▶ _EXTRACTED DATA_
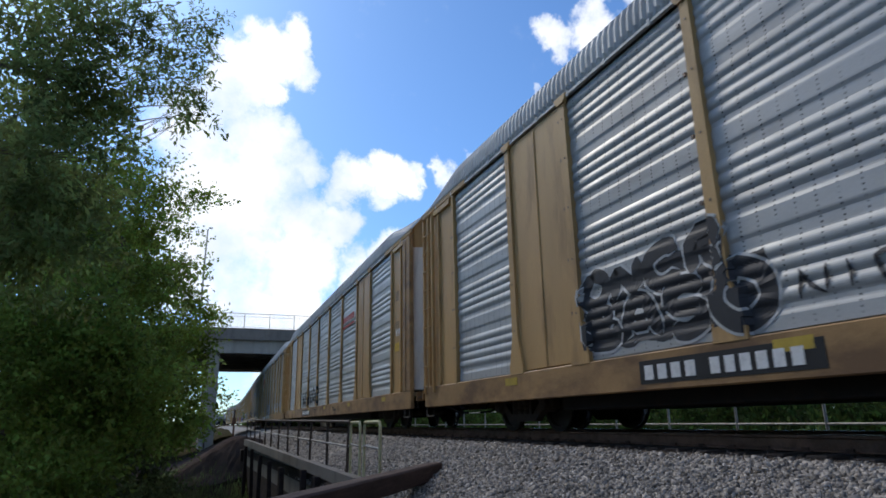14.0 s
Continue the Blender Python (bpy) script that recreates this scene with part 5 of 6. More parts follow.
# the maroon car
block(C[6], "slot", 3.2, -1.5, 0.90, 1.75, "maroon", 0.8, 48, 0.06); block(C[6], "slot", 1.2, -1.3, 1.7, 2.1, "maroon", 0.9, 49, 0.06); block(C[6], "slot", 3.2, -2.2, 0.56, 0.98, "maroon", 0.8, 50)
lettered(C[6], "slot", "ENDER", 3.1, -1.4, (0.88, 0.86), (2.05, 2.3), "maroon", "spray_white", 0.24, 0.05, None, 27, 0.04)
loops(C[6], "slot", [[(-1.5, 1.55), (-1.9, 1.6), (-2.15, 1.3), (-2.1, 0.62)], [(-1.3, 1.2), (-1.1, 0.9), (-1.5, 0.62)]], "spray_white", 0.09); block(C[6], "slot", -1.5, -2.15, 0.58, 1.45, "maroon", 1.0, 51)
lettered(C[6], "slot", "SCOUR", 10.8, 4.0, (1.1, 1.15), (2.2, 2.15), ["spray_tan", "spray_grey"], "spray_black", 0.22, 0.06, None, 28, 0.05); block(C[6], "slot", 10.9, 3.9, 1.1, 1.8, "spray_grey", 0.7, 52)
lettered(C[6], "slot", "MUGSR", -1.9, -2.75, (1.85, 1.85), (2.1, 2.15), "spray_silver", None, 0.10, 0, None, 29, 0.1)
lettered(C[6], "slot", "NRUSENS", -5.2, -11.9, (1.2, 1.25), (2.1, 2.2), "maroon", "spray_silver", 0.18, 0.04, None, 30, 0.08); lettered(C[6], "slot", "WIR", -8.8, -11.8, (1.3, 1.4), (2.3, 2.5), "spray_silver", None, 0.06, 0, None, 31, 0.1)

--

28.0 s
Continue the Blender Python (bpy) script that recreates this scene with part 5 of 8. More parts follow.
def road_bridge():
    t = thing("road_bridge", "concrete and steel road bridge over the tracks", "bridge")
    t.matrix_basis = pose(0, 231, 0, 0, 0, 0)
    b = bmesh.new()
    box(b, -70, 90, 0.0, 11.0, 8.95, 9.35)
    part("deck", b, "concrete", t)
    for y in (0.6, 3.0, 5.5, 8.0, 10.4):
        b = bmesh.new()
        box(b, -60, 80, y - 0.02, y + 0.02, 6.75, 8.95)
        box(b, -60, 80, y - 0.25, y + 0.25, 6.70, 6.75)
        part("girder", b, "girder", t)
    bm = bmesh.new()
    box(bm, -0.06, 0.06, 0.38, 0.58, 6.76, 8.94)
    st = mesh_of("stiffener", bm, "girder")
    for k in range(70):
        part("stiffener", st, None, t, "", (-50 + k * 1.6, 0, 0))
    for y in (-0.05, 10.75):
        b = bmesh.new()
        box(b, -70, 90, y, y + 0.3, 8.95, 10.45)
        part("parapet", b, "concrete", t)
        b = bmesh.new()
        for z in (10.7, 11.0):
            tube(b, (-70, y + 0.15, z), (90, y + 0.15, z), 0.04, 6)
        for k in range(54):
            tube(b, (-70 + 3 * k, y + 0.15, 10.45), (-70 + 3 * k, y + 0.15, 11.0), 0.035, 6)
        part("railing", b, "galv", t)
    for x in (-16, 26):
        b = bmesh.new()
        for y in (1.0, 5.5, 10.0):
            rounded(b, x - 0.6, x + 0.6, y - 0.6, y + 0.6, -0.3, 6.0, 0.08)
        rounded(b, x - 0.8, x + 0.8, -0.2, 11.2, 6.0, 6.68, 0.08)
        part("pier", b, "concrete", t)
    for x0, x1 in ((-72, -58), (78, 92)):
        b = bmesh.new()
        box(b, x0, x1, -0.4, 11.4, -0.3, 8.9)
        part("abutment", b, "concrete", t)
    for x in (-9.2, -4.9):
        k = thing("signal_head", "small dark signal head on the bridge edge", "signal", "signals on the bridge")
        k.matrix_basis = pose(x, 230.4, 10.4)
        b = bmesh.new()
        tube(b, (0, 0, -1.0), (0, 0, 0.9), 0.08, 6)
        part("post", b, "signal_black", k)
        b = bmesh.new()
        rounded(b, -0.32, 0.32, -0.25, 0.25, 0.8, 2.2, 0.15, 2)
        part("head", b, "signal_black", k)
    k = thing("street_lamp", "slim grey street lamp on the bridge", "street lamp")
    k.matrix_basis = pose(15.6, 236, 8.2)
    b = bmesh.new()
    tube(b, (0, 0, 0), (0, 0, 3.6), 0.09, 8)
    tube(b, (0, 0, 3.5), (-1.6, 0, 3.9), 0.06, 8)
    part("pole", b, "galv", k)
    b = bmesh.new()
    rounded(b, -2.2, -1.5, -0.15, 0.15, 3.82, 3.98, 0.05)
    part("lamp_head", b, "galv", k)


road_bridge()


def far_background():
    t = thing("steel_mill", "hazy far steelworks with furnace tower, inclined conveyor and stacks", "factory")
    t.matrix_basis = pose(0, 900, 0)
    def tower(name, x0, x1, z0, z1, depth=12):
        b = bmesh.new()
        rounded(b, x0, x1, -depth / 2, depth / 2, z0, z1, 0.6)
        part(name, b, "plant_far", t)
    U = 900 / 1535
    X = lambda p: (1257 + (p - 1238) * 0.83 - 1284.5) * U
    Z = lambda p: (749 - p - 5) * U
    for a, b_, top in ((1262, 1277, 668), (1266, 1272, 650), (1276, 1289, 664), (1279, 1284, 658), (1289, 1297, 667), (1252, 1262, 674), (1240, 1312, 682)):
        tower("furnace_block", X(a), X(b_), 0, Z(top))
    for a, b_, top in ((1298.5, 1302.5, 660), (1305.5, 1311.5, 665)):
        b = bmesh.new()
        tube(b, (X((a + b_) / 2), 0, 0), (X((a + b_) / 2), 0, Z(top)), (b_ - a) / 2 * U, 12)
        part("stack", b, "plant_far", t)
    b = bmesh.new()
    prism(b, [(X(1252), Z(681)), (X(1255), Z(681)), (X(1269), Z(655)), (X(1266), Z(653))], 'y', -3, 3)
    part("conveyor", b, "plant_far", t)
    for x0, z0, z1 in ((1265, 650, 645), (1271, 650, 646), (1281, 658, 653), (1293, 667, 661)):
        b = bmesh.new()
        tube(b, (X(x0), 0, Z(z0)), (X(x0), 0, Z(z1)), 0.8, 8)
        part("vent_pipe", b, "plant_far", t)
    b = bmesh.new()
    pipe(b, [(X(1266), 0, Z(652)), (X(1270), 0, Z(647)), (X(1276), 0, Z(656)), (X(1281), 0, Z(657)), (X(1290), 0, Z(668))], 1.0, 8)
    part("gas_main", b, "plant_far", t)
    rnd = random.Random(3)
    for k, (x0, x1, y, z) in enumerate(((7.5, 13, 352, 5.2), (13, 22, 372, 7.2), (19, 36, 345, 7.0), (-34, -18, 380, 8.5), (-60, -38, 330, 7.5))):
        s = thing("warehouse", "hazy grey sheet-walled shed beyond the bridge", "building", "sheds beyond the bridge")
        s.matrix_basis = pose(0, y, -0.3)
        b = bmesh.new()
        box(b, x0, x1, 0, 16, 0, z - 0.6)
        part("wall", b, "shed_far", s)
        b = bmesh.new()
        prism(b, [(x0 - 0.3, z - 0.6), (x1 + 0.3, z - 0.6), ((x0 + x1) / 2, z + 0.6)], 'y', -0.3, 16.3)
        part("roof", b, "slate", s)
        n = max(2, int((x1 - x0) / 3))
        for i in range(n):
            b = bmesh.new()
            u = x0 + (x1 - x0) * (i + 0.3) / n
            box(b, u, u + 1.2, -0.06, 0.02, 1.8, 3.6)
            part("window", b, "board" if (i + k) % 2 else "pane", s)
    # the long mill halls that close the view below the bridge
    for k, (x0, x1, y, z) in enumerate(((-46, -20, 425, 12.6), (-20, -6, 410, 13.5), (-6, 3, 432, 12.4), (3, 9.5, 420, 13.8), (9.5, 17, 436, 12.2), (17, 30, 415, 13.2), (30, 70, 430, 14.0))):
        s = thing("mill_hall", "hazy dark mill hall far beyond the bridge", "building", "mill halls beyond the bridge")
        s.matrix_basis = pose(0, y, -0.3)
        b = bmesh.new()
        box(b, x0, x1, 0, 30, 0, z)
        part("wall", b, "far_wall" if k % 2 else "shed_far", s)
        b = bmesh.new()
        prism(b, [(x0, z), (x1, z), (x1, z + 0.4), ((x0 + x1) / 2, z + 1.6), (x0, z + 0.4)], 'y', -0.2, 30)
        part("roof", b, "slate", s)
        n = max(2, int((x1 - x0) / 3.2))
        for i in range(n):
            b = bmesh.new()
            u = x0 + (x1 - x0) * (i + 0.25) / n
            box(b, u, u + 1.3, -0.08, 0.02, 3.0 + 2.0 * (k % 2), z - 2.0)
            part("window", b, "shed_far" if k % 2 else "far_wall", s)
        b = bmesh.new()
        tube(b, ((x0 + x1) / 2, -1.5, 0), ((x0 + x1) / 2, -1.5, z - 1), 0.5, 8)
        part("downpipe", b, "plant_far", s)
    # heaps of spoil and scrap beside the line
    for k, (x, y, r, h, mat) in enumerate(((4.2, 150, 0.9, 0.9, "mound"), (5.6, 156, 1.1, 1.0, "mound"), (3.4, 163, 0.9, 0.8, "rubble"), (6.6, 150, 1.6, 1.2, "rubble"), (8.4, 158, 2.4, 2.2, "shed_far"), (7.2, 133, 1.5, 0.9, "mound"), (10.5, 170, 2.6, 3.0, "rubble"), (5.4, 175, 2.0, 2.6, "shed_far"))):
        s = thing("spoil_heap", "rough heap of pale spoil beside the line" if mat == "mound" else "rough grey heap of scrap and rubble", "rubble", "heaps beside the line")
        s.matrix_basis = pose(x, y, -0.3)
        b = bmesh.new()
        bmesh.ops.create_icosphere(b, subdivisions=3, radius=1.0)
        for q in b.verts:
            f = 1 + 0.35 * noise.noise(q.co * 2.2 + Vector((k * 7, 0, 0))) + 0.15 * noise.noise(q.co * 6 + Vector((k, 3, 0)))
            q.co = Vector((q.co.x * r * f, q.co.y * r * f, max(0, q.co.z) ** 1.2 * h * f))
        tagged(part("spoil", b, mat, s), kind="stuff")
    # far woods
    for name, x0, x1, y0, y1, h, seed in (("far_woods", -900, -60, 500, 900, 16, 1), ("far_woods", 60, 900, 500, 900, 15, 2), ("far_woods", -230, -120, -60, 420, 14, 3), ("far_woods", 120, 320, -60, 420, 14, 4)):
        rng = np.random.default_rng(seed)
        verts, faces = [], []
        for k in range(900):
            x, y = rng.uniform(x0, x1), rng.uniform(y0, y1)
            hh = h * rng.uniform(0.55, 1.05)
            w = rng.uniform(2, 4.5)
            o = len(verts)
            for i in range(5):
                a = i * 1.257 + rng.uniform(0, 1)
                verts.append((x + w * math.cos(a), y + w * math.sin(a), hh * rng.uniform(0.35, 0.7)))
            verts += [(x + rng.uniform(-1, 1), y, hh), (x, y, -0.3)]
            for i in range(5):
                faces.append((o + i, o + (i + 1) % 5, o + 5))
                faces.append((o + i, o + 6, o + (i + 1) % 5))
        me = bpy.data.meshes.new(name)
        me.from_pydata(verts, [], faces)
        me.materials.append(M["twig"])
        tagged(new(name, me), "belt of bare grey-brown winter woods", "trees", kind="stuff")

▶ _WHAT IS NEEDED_
Which lines contain the word "scene"? Copy each of them.

▶ _RESULT FOR THIS TASK_
Continue the Blender Python (bpy) script that recreates this scene with part 5 of 6. More parts follow.
Continue the Blender Python (bpy) script that recreates this scene with part 5 of 8. More parts follow.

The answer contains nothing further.